The pub in which we agreed to meet before the gig turned out to be dominated by a TV football game. We repaired to another down the road, only to find the same problem. When you’re feeling excluded from much of the human race, and you don’t care for football, it’s really not a good idea to go to any pub with a sports screen. Which is most pubs. Large amounts of men suddenly shouting when you’re at a fragile and sensitive moment in your conversation doesn’t do wonders for one’s mental well-being. London is meant to be a city of choice, of possibilities, of diversity. But not when you want a drink with a friend and there’s a big match on.
***
At the guestlist booth for Koko, I noticed Geoff Travis was briefly next to me. Adam Green is on Rough Trade, his label. Mr Travis once signed my old band. I don’t know if he recognised me, because I currently don’t look like me. I’ve had my blond hair cut off, leaving a thick ‘Action Man’ style crop of mousy brown. I intend to re-bleach it shortly, but fancied a night out looking unlike myself. The links between depression and cutting one’s hair off are all too obvious, I know, but in this case it was pure coincidence. I’m just giving my hair a mini-break.
Mr Travis has been good enough to grant permission for use of the Orlando lyrics in The Portable Dickon Edwards, and I’ve since sent him a copy of the book along with the new Fosca CD. So if I did broach a conversation with him, we’d have to talk about what he thought of the Fosca record. Which I’m guessing he doesn’t care for. Maybe’s he’s not heard it. Maybe he has heard it and likes it, but is too busy right now, what with being in Adam Green Label Manager mode. Regardless, I was in no state to say hello.
Ms S pointed out one tall, long-haired man standing at the Koko bar. It was Chris Gentry from the band Menswear. Or so she said. He was unrecognisable from the cute boyish guitarist I remember from those mid-90s days of Britpop hubris. Again, I felt surround by ghosts, the past, that I was returning to somewhere I’d left: it felt like an uneasy school reunion.
***
On stage, Adam Green does his best. It’s a sold-out gig, and I wonder how many people here are proper Adam Green solo fans. The sweet duet at the end of the film Juno, ‘Anyone Else But You’, is by Mr Green’s old band The Moldy Peaches, from 2001. He doesn’t do this song tonight, or any of the other better known Moldy Peaches numbers, but I wonder if he feels the pressure to do so, given the ubiquitous success of the film.

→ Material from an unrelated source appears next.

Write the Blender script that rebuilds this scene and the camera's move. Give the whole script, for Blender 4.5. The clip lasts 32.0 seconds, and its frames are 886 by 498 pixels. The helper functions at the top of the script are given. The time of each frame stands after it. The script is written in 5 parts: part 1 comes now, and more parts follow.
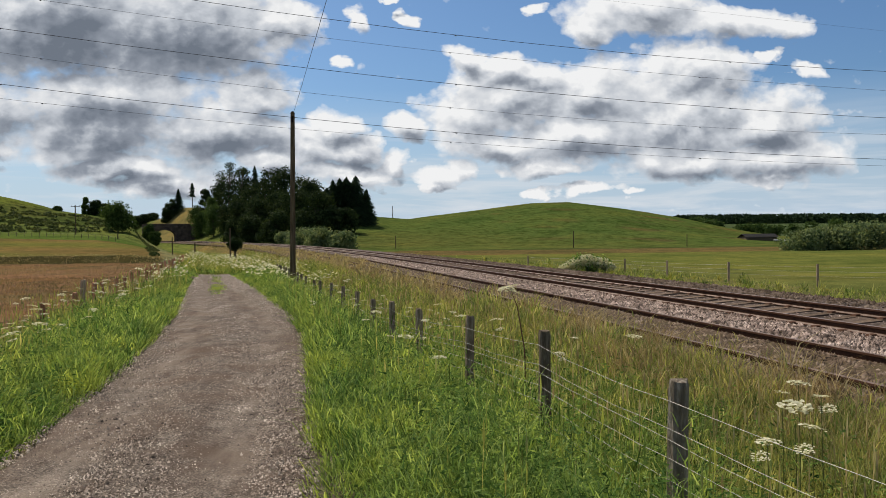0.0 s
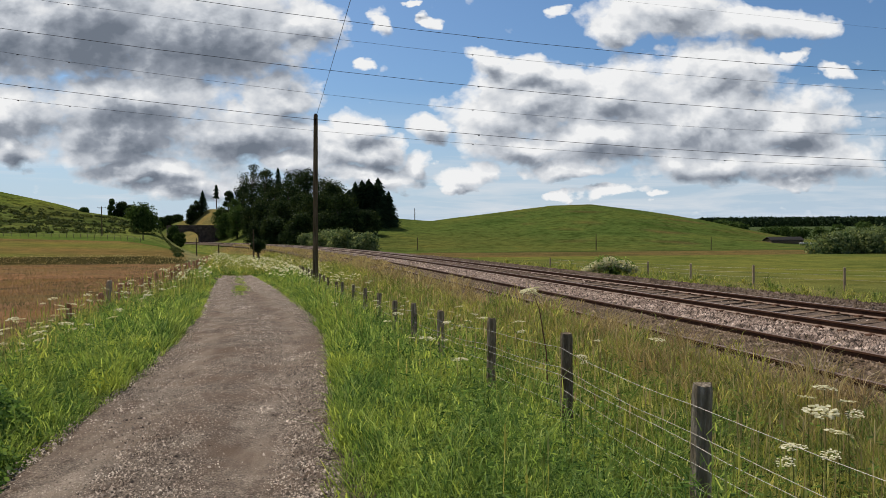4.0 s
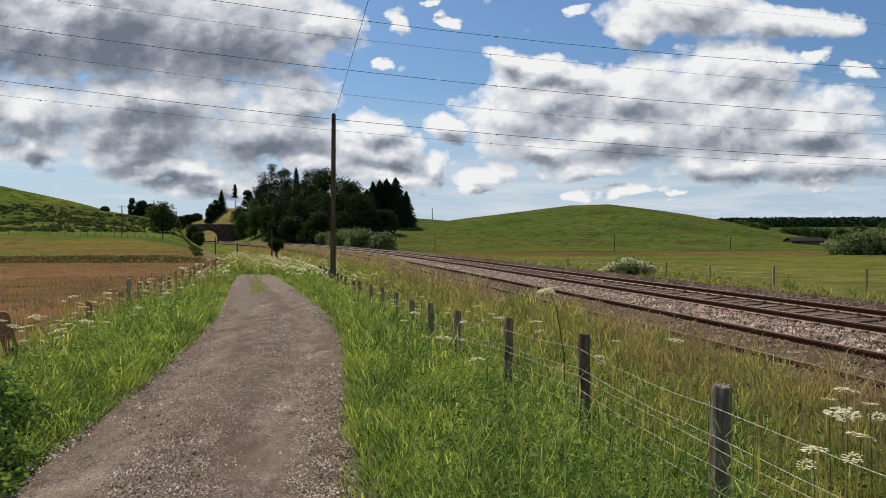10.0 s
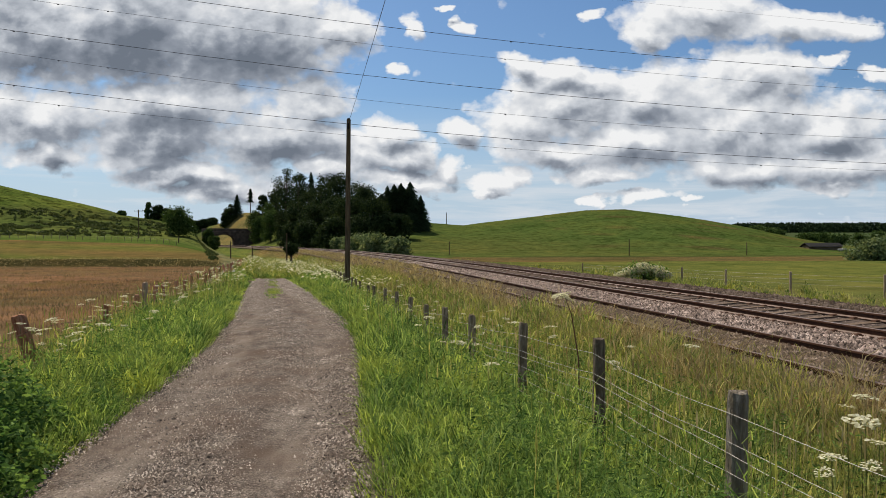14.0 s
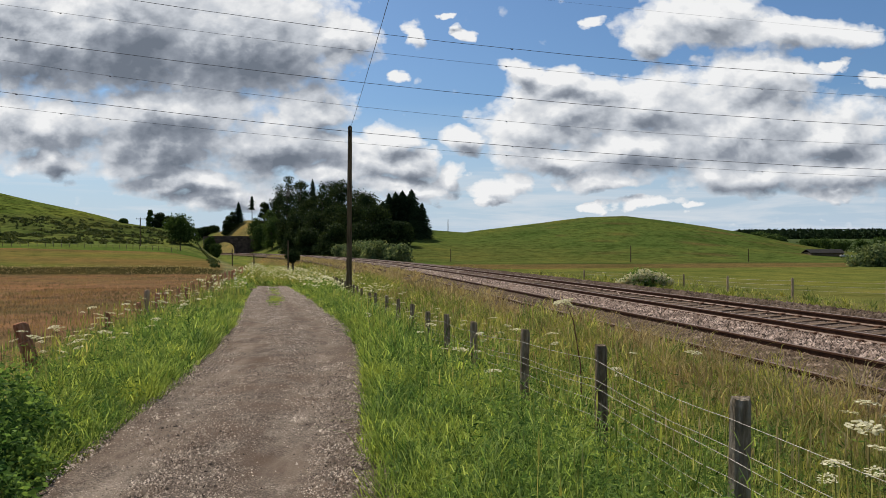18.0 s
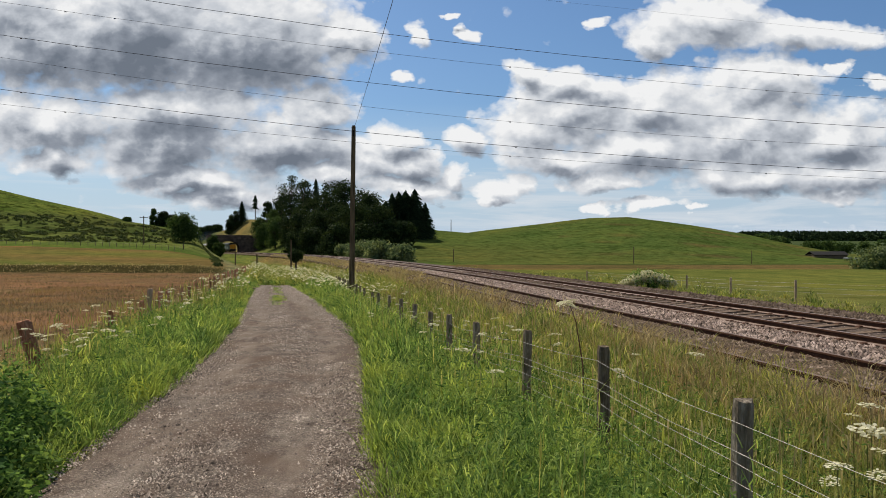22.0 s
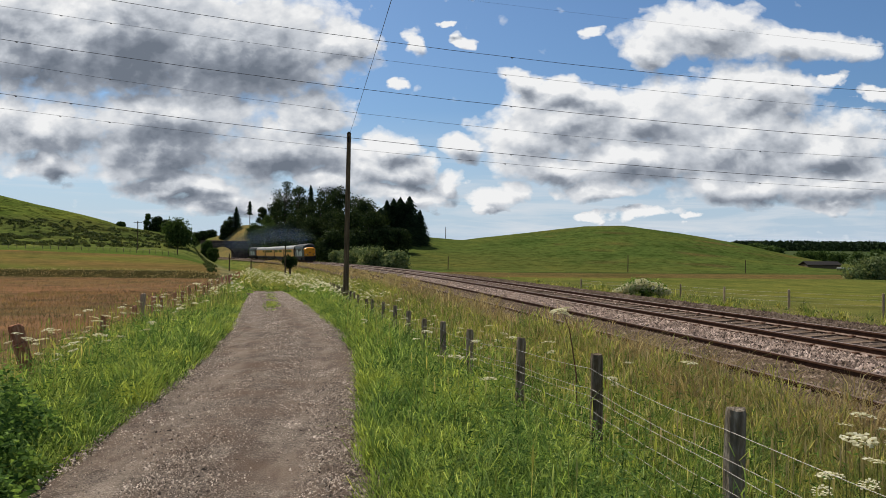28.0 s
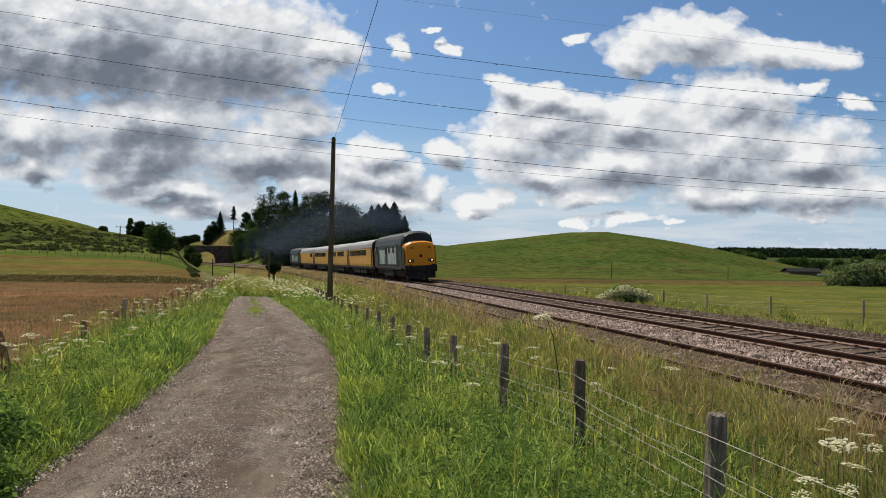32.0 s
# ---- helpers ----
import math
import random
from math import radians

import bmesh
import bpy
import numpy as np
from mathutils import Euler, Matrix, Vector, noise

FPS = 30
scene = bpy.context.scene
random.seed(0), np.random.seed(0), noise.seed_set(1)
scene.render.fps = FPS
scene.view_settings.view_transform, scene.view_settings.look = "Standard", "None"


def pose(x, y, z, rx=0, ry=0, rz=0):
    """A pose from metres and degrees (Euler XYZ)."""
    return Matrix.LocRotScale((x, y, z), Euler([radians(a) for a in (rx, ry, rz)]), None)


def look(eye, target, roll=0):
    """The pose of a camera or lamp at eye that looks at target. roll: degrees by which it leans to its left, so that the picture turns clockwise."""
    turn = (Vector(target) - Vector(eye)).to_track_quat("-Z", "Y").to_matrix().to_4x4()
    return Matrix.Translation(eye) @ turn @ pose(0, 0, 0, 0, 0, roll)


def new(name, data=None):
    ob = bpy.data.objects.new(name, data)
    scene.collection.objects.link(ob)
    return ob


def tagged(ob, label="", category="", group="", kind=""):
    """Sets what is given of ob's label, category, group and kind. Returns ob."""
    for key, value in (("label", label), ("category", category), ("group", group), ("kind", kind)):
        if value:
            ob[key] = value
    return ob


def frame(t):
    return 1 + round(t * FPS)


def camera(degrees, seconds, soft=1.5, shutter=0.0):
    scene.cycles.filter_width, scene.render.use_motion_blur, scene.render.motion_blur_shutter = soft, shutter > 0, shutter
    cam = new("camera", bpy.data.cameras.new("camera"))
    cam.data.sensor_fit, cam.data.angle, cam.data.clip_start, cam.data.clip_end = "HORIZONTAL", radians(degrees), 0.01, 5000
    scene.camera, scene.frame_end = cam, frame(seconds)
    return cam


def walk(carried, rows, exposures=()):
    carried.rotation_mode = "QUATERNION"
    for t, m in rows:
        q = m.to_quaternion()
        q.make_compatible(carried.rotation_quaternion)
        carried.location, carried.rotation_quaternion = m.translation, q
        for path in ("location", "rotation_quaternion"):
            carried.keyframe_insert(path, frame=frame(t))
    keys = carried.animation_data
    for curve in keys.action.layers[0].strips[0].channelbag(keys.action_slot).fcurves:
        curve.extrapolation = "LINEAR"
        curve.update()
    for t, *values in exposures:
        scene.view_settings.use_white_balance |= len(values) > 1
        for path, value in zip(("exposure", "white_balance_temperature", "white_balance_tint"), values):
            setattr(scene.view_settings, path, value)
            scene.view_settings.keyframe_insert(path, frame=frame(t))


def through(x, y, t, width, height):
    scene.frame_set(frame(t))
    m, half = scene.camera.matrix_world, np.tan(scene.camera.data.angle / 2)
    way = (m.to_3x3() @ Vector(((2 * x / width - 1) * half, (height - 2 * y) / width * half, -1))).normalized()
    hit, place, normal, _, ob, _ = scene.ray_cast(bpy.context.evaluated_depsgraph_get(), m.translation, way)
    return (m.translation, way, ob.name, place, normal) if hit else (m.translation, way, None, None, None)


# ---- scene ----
cam = camera(57.52, 32.0, soft=0.8)

# seconds, place, then turn, tilt and lean in degrees of a held camera
PATH = [
    (0, -0.002, -0.012, 1.657, -3.323, -1.020, 0.544),
    (0.5, -0.005, -0.013, 1.656, -3.140, -1.046, 0.386),
    (1, -0.007, -0.014, 1.656, -2.806, -0.991, 0.374),
    (1.5, -0.006, -0.013, 1.654, -2.518, -1.014, 0.354),
    (2, -0.004, -0.012, 1.653, -2.292, -1.086, 0.292),
    (2.5, -0.005, -0.011, 1.654, -2.260, -1.199, 0.142),
    (3, -0.003, -0.011, 1.654, -2.108, -1.203, 0.378),
    (3.5, -0.002, -0.012, 1.656, -1.838, -1.053, 0.525),
    (5.5, -0.001, -0.012, 1.656, -1.755, -0.466, -0.075),
    (6, 0.000, -0.010, 1.654, -1.731, -0.374, 0.006),
    (6.5, 0.003, -0.010, 1.656, -1.586, -0.363, 0.298),
    (7, 0.001, -0.009, 1.654, -1.351, -0.364, 0.460),
    (7.5, 0.003, -0.006, 1.653, -1.182, -0.492, 0.473),
    (8, 0.001, -0.004, 1.653, -1.014, -0.574, 0.369),
    (8.5, 0.003, -0.003, 1.652, -0.865, -0.674, 0.458),
    (9, 0.005, 0.001, 1.653, -0.821, -0.832, 0.430),
    (9.5, 0.002, 0.004, 1.652, -0.709, -0.853, 0.290),
    (10, 0.002, 0.004, 1.652, -0.536, -0.878, 0.218),
    (10.5, 0.001, 0.003, 1.652, -0.380, -0.896, 0.166),
    (11, -0.001, 0.003, 1.653, -0.317, -0.884, 0.025),
    (11.5, -0.002, 0.004, 1.653, -0.182, -0.849, -0.034),
    (12, -0.001, 0.003, 1.651, 0.000, -0.761, 0.000),
    (12.5, -0.003, 0.003, 1.651, 0.223, -0.530, 0.004),
    (13, -0.002, 0.002, 1.649, 0.313, -0.432, 0.108),
    (13.5, -0.002, 0.003, 1.651, 0.387, -0.455, 0.197),
    (14, -0.001, 0.005, 1.651, 0.476, -0.544, 0.093),
    (14.5, 0.000, 0.004, 1.649, 0.493, -0.579, -0.049),
    (16.5, -0.004, 0.002, 1.649, 0.561, -0.394, -0.275),
    (17, -0.007, -0.000, 1.652, 0.587, -0.251, -0.309),
    (17.5, -0.007, -0.001, 1.650, 0.626, -0.115, -0.130),
    (18, -0.003, 0.001, 1.647, 0.579, -0.035, 0.218),
    (18.5, -0.004, 0.003, 1.647, 0.667, -0.114, 0.498),
    (19, -0.002, 0.003, 1.647, 0.837, -0.220, 0.490),
    (19.5, -0.002, 0.004, 1.649, 0.826, -0.286, 0.366),
    (20, -0.000, 0.006, 1.650, 0.763, -0.297, 0.415),
    (20.5, 0.002, 0.005, 1.646, 0.731, -0.342, 0.512),
    (21, 0.002, 0.004, 1.647, 0.839, -0.337, 0.564),
    (21.5, -0.001, 0.003, 1.647, 0.925, -0.180, 0.264),
    (22, -0.003, 0.002, 1.648, 0.787, -0.025, -0.089),
    (22.5, -0.004, 0.001, 1.646, 0.580, 0.100, -0.331),
    (23, -0.003, 0.001, 1.647, 0.388, 0.176, -0.453),
    (23.5, -0.002, 0.000, 1.647, 0.280, 0.171, -0.635),
    (24, -0.001, -0.000, 1.649, 0.155, 0.212, -0.781),
    (24.5, 0.000, 0.001, 1.649, 0.013, 0.276, -0.679),
    (25, -0.001, 0.001, 1.650, 0.034, 0.400, -0.518),
    (25.5, -0.003, 0.003, 1.648, 0.181, 0.463, -0.518),
    (27.5, 0.001, 0.004, 1.643, 0.160, 0.614, -0.595),
    (28, 0.002, 0.006, 1.644, 0.402, 0.486, -0.511),
    (28.5, 0.002, 0.005, 1.646, 0.370, 0.537, -0.593),
    (29, 0.004, 0.004, 1.649, 0.250, 0.631, -0.575),
    (29.5, 0.005, 0.004, 1.645, 0.105, 0.695, -0.431),
    (30, 0.009, 0.007, 1.644, -0.047, 0.663, -0.341),
    (30.5, 0.010, 0.008, 1.645, -0.153, 0.707, -0.399),
    (31, 0.010, 0.008, 1.646, -0.298, 0.832, -0.499),
    (31.5, 0.011, 0.008, 1.647, -0.407, 0.909, -0.524),
    (32, 0.012, 0.005, 1.643, -0.686, 0.901, -0.665),
]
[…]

Instead he does his unkind song about the pop singer Jessica Simpson. I wonder if Jessica Simpson has been tempted to respond in kind? Maybe her reply could go something like this, written and sung in the Moldy Peaches ‘anti-folk’ style:
Adam Green, Oh Adam Green
You do indie rock songs that are slightly obscene…
Your backing band’s tight, your singing voice’s awesome
Yet people only want you and Kimya Dawson
To get back together, at least till, you know,
Until they’ve worn out their DVDs of ‘Juno’
Only joking, Mr Green. You were fine. I liked your skinny t-shirt with fringed white tresses.